Jacqui Zelenka

Personal information
- Born: 26 May 1992 (age 32) Mackay, Queensland
- Nationality: Australian
- Listed height: 6 ft 0 in (1.83 m)

Career information
- College: Southwest Baptist (2010–2014)
- Playing career: 2014–present
- Position: Forward

Career history
- 2014–2017: Townsville Fire

Career highlights and awards
- 2x WNBL champion (2015, 2016) ; 2x All-MIAA Second Team (2013, 2014); All-MIAA Defensive Team (2013);

= Jacqui Zelenka =

Australian basketball player

Jacqui Zelenka (born 26 May 1992) is an Australian professional basketball player.
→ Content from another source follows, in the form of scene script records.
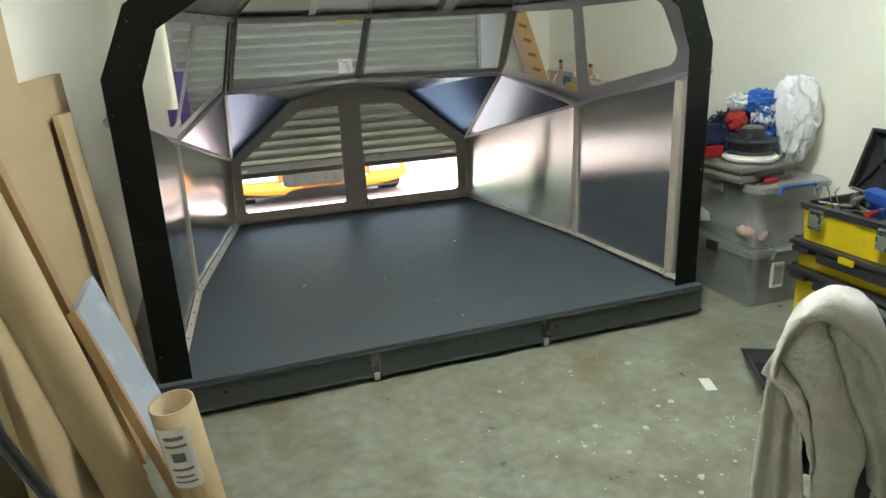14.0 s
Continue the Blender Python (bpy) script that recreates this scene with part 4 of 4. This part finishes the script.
for ya in (y1 - 0.05, y0 + 0.004):
    part("foot", box(bm_(), (x0 - 0.01, ya, 0.0), (x0 + 0.05, ya + 0.05, 0.035), bevel=0.008), PLASTIC, ch)
bm = bm_()
lo, hi, ih = 0.456, 0.605, 0.592
o = lambda k, z: rounded([V(x0 + k, y0 + k, z), V(x1 - k, y0 + k, z), V(x1 - k, y1 - k, z), V(x0 + k, y1 - k, z)], 0.03)
loft(bm, [o(0.012, lo), o(0.002, hi), o(0.012, hi), o(0.02, 0.50)], True)
bm.faces.new([bm.verts.new(p) for p in o(0.02, 0.50)])
part("top_bin", bm, YELLOW, ch, "yellow open top bin")
bm = bm_()
loft(bm, [o(-0.006, 0.585), o(-0.008, 0.612), o(0.014, 0.614), o(0.016, 0.585)], True)
part("rim", bm, PLASTIC, ch, "black rim")
part("inner_tray", box(bm_(), (x0 + 0.022, y0 + 0.022, 0.502), (x1 - 0.022, y1 - 0.022, 0.575), bevel=0.004), PLASTIC, ch, "black tool tray")
for yy in (-0.29, -0.60):
    lt = part("latch", box(bm_(), (x0 - 0.022, yy - 0.035, 0.515), (x0 - 0.004, yy + 0.035, 0.60), bevel=0.007), STEEL, ch, "silver grey clasp")
    part("clasp_tab", box(bm_(), (x0 - 0.028, yy - 0.022, 0.53), (x0 - 0.0225, yy + 0.022, 0.575), bevel=0.003), GREYPL, lt)
LM = Matrix.Translation((1.755, -0.405, 0.615)) @ Matrix.Rotation(radians(20), 4, "Y")
bm = bm_()
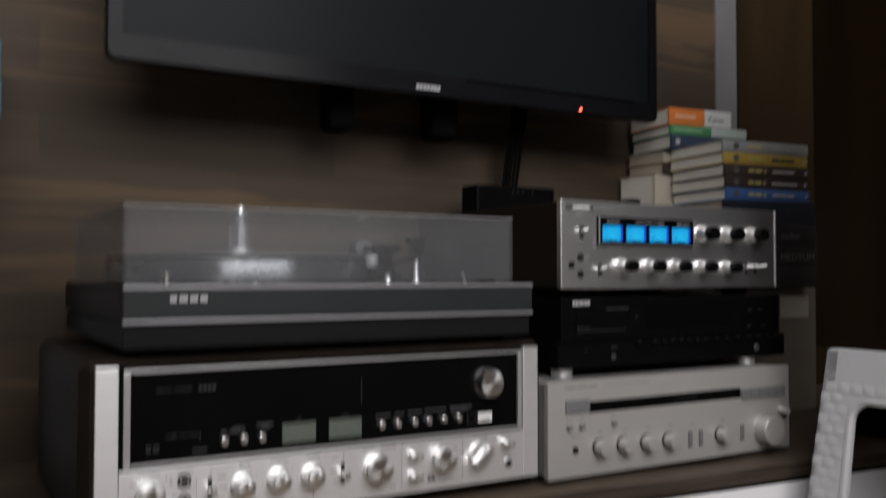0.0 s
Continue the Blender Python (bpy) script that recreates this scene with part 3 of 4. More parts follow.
    dele = [f for f in lo.faces if f.normal.z < -0.9]
    bmesh.ops.delete(lo, geom=dele, context="FACES")
    n0 = set(lo.faces)
    join(lo, inner)
    extra = [f for f in lo.faces if f not in n0 and f.normal.z < -0.9]
    bmesh.ops.delete(lo, geom=extra, context="FACES")
    bmesh.ops.reverse_faces(lo, faces=[f for f in lo.faces if f not in n0])
    c = part("dust_cover", lo, M["lid"], t, "smoked clear acrylic dust cover, closed")
    for x in (0.110, 0.410):
        part("hinge", box(x - 0.015, x + 0.015, 0.3625, 0.372, 0.5504, 0.585, 0.002), M["black_plastic"], t)
    # thin grey strip paints the light line along the lid's front top edge
    part("lid_edge_glint", box(a[0] + 0.001, a[1] - 0.001, a[2] - 0.0004, a[2] + 0.0008, a[5] - 0.0016, a[5] - 0.0002), M["ink_soft"], c)


turntable()


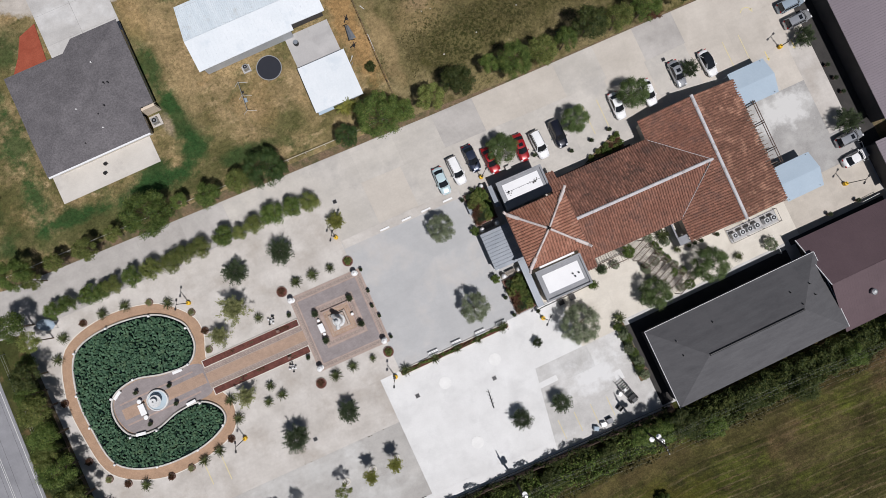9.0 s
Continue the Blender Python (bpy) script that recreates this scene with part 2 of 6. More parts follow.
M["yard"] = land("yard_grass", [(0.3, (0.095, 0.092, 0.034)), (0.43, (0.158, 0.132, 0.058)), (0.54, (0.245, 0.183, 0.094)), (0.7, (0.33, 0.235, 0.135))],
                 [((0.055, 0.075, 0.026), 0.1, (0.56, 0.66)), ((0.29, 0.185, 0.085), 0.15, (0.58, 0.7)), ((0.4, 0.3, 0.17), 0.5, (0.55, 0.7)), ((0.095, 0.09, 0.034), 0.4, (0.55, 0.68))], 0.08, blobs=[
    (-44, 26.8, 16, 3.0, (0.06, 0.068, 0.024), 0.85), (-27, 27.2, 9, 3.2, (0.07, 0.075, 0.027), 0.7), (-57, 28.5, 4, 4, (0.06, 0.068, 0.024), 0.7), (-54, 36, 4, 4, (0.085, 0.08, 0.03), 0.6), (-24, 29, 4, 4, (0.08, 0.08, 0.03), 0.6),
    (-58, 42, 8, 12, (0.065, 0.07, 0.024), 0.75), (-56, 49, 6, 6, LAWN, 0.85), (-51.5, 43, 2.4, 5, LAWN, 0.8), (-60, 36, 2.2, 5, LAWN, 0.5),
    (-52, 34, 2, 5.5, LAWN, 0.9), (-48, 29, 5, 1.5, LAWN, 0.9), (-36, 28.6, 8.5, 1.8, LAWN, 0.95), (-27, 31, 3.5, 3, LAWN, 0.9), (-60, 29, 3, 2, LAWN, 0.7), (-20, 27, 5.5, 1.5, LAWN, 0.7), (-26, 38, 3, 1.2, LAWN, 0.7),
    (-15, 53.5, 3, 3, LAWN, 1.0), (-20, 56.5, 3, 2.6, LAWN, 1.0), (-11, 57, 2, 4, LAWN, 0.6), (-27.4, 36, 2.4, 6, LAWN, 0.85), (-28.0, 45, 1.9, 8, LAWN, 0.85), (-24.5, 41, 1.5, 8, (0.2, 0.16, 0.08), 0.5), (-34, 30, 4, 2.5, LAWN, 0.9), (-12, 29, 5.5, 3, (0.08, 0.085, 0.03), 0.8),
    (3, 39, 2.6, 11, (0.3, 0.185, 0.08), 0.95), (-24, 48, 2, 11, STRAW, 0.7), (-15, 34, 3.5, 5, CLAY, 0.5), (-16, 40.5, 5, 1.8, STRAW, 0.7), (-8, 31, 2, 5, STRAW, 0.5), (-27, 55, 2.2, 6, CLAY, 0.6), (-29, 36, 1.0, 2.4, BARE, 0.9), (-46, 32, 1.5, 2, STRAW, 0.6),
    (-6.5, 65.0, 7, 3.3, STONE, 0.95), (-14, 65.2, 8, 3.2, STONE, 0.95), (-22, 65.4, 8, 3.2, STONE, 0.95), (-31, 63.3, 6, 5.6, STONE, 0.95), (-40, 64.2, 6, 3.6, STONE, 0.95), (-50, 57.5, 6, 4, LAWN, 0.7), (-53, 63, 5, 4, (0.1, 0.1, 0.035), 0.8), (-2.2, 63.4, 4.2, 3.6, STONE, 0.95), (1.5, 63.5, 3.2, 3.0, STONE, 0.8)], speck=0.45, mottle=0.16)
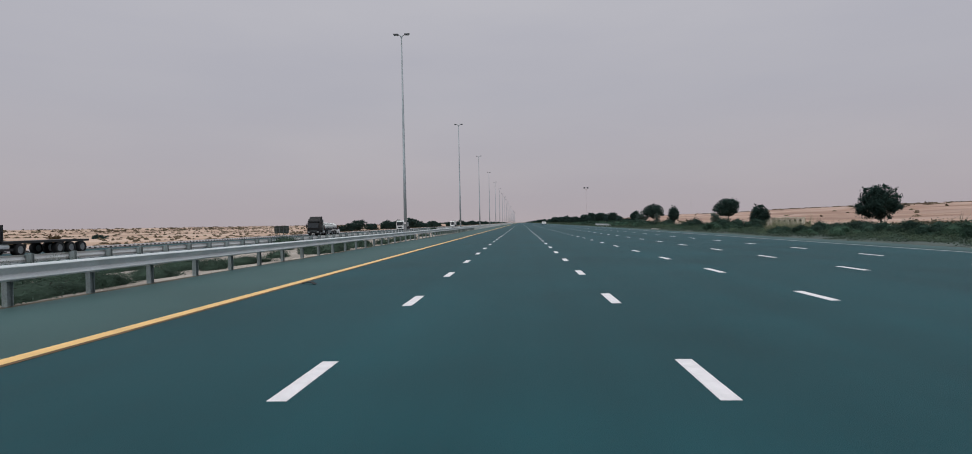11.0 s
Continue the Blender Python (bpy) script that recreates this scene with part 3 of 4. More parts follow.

She previously played for the Townsville Fire in the WNBL.

==Career==

===College===
From 2010–2014, Zelenka played for the Southwest Baptist Bearcats located in Bolivar, Missouri where she lived. Participating in the NCAA's Division II and primarily in the Mid-America Intercollegiate Athletics Association (MIAA).

===WNBL===
After a successful college career in the United States, Zelenka returned home to Queensland and began her professional career with the Townsville Fire. She has since won two WNBL Championships, led by Suzy Batkovic and Cayla George. She has been re-signed for the 2016–17 season.